UK sheep farmers should be prepared for double tagging of sheep to be implemented for all animals born after 1 July this year, according to National Sheep Association chief executive Peter Morris.

 

Speaking at this week’s NSA North sheep, North Hanging Wells, Eastgate Mr Morris said a meeting between DEFRA and the EU commission on Monday (4 June) appeared to have been unsuccessful in persuading the Commission that the UK could rectify problems found with its system of recording sheep movements.

 

“The Commission’s main concern appears to be that there have been three inspections of the UK system in place to maintain the derogation on double tagging and on each occasion inspectors have found serious faults with the system.

 

“This February they raised concerns over on farm recording of sheep identification and enforcement of the system.”

 

However, in his opening speech Mr Morris warned DEFRA any attempts to gold plate EU regulation would be met with opposition from the industry. “Government needs to realise we know what the minimum requirements are and will not accept any system which goes beyond what is required.”

 

Under EU regulation 21-2004 all that is needed is for sheep intended for breeding to be double tagged. These tags must be in place by nine months of age or when the first sheep leaves its holding of birth, which ever is sooner.

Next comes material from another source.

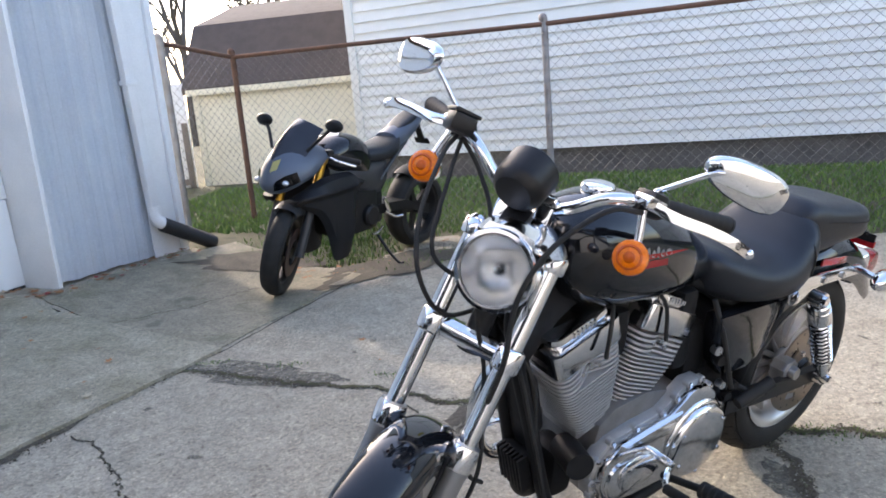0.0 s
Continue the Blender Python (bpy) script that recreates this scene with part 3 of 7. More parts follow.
def shop():
    """x runs from the white wall's end towards the garage; y into the building."""
    m = SHOP
    root = thing("shop_building", m, "white painted block building with an aluminium shop front", "building", kind="structure")
    bm = B()
    box(bm, (-7.0, 0.12, 2.2), (14.0, 0.24, 4.5), bevel=0.01)
    part("wall", bm, WALL_WHITE, root)
    bm = B()
    rnd = random.Random(4)
    for k in range(46):
        w = rnd.uniform(0.2, 0.42)
        box(bm, (-14 + 14 * k / 46 + 0.15, -0.02 + rnd.uniform(-0.01, 0.01), 0.03), (w + 0.06, 0.07, 0.07 + rnd.uniform(-0.015, 0.02)), bevel=0.006)
    part("plinth", bm, PLINTH, root, "crumbling stained foot of the wall")
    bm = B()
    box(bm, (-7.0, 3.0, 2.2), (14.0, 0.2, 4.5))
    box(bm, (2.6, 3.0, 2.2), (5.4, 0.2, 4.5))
    part("back_wall", bm, ROOM_SHADE, root)
    bm = B()
    box(bm, (-4.35, 1.55, 4.55), (19.4, 3.7, 0.2))
    part("roof", bm, SHINGLE, root)
    bm = B()
    box(bm, (2.6, 0.10, 3.6), (5.2, 0.2, 1.8))
    part("lintel", bm, WALL_WHITE, root)
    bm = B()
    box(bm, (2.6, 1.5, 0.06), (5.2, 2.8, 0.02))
    part("floor", bm, ROOM_SHADE, root)
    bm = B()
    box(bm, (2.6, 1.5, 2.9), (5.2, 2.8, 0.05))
    part("ceiling", bm, ROOM_SHADE, root)
    front = thing("shop_front", m, "silver aluminium shop front with dark glass", "shop window", kind="structure")
    bm = B()
    box(bm, (2.7, 0.01, 0.022), (5.4, 0.20, 0.045), bevel=0.006)
    part("kerb", bm, PLINTH, front, "pale concrete strip")
    for name, c, s in (("sill", (2.7, 0.06, 0.115), (5.4, 0.09, 0.14)), ("rail", (2.7, 0.06, 0.49), (5.4, 0.075, 0.085)), ("rail", (2.7, 0.06, 2.66), (5.4, 0.07, 0.1))):
        bm = B()
        box(bm, c, s, bevel=0.004)
        part(name, bm, FRAME_ALU, front)
    bm = B()
    box(bm, (0.05, 0.06, 1.45), (0.08, 0.10, 2.75), bevel=0.004)
    part("post", bm, FRAME_ALU, front)
    for x in (1.0, 1.95, 2.9, 3.85, 4.8):
        bm = B()
        box(bm, (x, 0.06, 1.40), (0.05, 0.070, 2.46), bevel=0.003)
        part("mullion", bm, FRAME_ALU, front)
    glass, nt, p = nodes_of("window_glass")
    p.inputs["Base Color"].default_value = (0.88, 0.92, 0.92, 1)
    p.inputs["Transmission Weight"].default_value = 1.0
    p.inputs["Roughness"].default_value = 0.02
    for k in range(5):
        bm = B()
        box(bm, (0.53 + 0.95 * k, 0.06, 1.40), (0.9, 0.008, 2.46))
        part("pane", bm, glass, front)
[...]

Double tagging will not be applicable to sheep intended for slaughter under 12 months of age, these animals will only need to carry a single tag, explained Mr Morris.

 

“Additionally, there is no requirement to record individual ear tag numbers of double or single tagged sheep when they are moved. Our understanding is that recording requirements should be similar to those we currently have.

 

“S’tags will also be surplus to requirements and farmers will simply have to record the number of sheep moved and some form of identification mark on relevant paperwork.”

 

There will also no need for replacement tags to carry an identical number to the one lost. “DEFRA and government vets maybe tempted to try and impose these additional recording requirements on UK flocks, but they will be guilty of over-regulation – something they have stated they are keen to avoid.

 

“Should such an attempt be made to implement this over-regulation it is likely we will challenge it in the EU courts to ensure UK farmers are not disadvantaged compared to their mainland EU counterparts,” he told Farmers Weekly.

 

On top of that, EID is now not likely to be introduced on 1 January 2008 as originally intended and no new date has been set for its implementation, added Mr Morris.